Bedri Rahmi Eyüboğlu started drinking after her death. In 1949, when he was reading the Karadut poem at the Büyük Kulüp he broke into tears. His wife, Eren Eyüboğlu, left their home and started to live in France. His wife and children would later return to him but his wife never forgot this.

==Works==
Much of Gerekmezyan's works are missing. Her remaining works are found in the Resim ve Heykel Müzesi (Museum of Painting and Sculpture) in Istanbul and in the Private Collection of the Eyüboğlu Family which includes her famous bust of Bedri Rahmi. Some of Mari Gerekmezyan's most famous works include:
- Bust of Prof. Neşet Ömer (1943)
- Bust of Prof. Şekip Tunç (1943)
- Mask of Patrik Mesrob Tin (1944)
- Bust of Yahya Kemal Beyatlı (1945)
- Bust of Bedri Rahmi Eyübğlu

==Awards==
Gerekmezyan was awarded the Ankara Sculpture Exhibit Award for her Busts of Professor Neşet Omer and Professor Şekip Tunç in 1943. She earned the First Place Award at the Ankara State Fine Arts Exhibit for her Bust of poet Yahya Kemal Beyatlı in 1945.

==Relationship with Eyüboğlu==
While Gerekmezyan was a guest student at the sculpture division of Mimar Sinan Fine Arts University (formerly Fine Arts Academy, Istanbul), where she met Bedri Rahmi Eyüboğlu, a married instructor. Throughout the 1940s, Gerekmezyan assisted Bedri Rahmi Eyüboğlu in his artwork. The two fell in love. Their relationship is compared to the likes of Auguste Rodin and Camille Claudel. Gerekmezyan had sculpted many busts of Eyüboğlu and Eyüboğlu likewise drew many sketches of Gerekmezyan.

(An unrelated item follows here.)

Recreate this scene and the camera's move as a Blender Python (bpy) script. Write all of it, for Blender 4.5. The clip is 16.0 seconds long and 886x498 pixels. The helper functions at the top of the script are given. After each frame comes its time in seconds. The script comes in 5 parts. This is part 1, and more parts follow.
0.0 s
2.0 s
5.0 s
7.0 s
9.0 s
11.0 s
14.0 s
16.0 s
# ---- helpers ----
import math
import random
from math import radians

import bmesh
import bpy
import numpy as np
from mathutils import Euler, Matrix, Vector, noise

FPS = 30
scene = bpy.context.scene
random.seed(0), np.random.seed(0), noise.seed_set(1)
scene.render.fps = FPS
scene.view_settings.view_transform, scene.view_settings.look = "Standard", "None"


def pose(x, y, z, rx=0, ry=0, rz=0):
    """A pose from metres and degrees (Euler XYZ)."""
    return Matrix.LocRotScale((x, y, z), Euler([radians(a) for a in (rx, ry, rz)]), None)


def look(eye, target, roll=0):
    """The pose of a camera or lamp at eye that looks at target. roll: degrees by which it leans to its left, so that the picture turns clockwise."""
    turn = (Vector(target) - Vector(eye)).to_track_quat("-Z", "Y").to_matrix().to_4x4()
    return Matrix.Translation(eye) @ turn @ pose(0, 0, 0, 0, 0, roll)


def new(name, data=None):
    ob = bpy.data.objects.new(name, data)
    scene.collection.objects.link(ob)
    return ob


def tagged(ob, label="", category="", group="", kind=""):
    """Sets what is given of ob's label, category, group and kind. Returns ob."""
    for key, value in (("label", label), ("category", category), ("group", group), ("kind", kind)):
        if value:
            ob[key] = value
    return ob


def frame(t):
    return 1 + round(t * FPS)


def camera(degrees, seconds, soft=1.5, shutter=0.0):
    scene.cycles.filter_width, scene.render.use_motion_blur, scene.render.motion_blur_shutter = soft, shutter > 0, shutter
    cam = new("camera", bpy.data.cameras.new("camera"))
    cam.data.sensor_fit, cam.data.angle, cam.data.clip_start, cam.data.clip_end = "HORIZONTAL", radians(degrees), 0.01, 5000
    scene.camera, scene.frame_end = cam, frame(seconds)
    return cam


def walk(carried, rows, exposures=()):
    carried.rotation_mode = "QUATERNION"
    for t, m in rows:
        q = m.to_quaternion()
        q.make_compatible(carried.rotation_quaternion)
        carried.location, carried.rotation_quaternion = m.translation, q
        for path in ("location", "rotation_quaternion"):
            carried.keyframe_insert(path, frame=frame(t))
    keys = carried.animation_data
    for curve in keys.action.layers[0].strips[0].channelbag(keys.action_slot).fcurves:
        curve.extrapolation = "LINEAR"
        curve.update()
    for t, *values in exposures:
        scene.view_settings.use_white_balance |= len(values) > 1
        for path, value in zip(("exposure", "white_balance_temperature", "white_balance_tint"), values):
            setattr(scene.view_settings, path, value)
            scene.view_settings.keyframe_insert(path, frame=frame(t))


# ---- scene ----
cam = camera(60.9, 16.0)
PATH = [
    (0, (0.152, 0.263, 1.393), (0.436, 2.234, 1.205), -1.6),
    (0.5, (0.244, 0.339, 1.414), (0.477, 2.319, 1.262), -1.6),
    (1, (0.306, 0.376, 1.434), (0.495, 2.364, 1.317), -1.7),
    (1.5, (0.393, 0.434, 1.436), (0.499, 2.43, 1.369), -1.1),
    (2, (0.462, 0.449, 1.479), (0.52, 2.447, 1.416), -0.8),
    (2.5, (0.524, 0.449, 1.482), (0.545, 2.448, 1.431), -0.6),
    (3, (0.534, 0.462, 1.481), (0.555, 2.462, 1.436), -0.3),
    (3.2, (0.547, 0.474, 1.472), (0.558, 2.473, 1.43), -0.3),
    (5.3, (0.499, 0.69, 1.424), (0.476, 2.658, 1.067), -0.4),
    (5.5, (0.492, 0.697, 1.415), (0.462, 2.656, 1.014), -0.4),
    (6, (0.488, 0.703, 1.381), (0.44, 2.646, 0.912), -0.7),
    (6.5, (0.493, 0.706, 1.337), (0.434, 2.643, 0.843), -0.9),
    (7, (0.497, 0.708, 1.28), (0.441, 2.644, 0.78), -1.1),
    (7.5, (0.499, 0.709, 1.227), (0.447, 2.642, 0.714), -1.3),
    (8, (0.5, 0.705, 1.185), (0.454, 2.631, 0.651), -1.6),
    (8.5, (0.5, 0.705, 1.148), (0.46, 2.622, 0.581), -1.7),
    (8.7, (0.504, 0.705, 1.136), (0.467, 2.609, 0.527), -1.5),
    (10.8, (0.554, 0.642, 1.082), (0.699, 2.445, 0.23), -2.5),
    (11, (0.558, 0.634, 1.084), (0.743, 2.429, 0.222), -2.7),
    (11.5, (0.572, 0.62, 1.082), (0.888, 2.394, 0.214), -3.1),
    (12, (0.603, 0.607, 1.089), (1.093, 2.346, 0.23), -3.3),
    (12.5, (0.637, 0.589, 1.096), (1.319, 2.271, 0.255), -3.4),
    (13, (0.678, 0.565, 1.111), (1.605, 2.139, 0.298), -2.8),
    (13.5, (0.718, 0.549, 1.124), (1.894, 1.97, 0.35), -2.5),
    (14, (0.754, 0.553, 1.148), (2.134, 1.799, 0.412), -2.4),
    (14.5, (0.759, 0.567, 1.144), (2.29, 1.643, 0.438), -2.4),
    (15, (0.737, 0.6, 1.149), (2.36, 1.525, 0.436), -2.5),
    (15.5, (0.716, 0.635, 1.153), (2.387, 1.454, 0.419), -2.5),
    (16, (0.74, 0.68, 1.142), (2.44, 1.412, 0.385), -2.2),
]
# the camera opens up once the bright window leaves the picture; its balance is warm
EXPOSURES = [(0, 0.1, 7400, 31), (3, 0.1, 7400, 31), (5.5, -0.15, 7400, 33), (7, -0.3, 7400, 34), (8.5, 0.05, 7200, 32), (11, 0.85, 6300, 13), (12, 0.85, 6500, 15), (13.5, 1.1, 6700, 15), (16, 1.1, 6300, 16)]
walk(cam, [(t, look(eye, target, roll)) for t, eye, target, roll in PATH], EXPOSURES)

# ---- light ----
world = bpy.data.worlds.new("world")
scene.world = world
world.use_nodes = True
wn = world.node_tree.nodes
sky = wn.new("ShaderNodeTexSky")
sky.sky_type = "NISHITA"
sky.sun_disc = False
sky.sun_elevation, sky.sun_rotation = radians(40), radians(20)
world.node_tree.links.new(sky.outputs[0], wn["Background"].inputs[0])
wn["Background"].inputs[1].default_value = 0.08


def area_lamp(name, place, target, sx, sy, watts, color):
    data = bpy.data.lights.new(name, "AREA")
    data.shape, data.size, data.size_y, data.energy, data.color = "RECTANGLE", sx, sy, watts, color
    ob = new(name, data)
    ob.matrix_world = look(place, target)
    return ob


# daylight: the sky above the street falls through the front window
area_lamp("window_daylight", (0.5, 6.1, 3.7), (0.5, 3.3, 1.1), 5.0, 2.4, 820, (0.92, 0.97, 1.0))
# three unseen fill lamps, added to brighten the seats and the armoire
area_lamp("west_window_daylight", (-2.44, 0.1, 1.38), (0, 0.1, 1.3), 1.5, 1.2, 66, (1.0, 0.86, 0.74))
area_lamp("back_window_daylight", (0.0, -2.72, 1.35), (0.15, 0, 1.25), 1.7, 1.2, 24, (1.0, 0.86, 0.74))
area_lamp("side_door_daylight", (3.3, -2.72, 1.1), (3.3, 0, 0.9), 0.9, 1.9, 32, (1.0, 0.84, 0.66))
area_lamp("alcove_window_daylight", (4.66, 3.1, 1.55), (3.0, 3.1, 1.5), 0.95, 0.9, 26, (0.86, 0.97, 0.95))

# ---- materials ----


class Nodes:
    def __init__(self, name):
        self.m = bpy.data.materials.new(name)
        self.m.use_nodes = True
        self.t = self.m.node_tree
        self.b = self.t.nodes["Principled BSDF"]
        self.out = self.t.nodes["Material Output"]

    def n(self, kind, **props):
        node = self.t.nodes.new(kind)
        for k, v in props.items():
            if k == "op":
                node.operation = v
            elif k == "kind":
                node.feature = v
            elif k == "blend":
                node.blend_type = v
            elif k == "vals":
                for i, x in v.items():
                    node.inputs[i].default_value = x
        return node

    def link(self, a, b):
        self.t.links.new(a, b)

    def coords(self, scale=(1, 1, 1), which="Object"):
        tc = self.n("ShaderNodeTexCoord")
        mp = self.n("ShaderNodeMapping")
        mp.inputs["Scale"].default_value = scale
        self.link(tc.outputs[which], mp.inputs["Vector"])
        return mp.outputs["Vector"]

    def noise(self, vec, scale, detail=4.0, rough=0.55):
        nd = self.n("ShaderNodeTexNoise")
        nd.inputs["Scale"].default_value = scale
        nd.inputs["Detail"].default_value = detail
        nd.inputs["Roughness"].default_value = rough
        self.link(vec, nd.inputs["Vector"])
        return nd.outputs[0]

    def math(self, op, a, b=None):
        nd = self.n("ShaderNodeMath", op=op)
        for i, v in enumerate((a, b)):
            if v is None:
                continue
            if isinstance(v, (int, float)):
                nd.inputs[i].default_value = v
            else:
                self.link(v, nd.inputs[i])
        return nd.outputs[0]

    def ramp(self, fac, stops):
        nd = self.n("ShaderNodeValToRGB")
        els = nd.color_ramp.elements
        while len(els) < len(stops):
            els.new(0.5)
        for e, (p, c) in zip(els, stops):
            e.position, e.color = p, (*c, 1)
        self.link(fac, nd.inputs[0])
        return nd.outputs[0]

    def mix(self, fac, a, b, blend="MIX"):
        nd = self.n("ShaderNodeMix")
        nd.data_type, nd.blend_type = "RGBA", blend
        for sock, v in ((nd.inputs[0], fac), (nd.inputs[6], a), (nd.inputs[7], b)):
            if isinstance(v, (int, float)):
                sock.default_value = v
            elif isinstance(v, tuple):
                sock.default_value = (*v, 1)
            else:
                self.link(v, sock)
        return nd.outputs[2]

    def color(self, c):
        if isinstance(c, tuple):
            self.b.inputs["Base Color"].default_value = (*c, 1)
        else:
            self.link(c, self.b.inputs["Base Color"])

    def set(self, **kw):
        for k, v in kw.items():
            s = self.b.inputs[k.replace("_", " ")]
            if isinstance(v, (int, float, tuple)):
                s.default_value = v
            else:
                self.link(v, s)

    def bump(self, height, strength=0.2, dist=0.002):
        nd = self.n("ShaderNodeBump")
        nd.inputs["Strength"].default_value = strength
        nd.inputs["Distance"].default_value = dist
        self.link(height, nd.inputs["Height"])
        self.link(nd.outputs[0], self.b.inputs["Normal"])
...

Eyüboğlu wrote his famous poem Karadut (Mulberry) for Mari Gerekmezyan after her death:

Turkish language:

Karadut

Karadutum, çatal karam, çingenem

Nar tanem, nur tanem, bir tanem

Ağaç isem dalımsın salkım saçak

Petek isem balımsın ağulum

Günahımsın, vebalimsin.

Dili mercan, dizi mercan, dişi mercan

Yoluna bir can koyduğum

Gökte ararken yerde bulduğum

Karadutum, çatal karam, çingenem

Daha nem olacaktın bir tanem

Gülen ayvam, ağlayan narımsın

Kadınım, kısrağım, karımsın.

English translation:
 Mulberry
My black mulberry, my forked darky, my Gypsy,

My grain of pomegranate, my grain of light, my only one;

I am a tree, my limbs, a porch hanging with grapes,

I am a hive, you are my honey, my bitter honey,

My sin, my ague.

Tongue of coral, teeth of coral, thighs of oyster,

I gave you a life, my wife,

My black mulberry, my forked darky, my Gypsy,

What more will you be to me, my odd one, queer one,

My smiling quince, my weeping pomegranate,

My baby, my mare, my wife.
— Bedri Rahmi Eyüboğlu

When he first read the poem in public, Eyüboğlu cried. It is believed that Eyüboğlu continued to love Gerekmezyan the rest of his life. The poem would become popular as it was incorporated into Cem Karaca's song Karadut.

==Legacy==
The Getronagan Armenian High School in Istanbul hosted an exhibition for Mari Gerekmezyan in December 2012, organized by famed Armenian-Turkish photographer Ara Güler.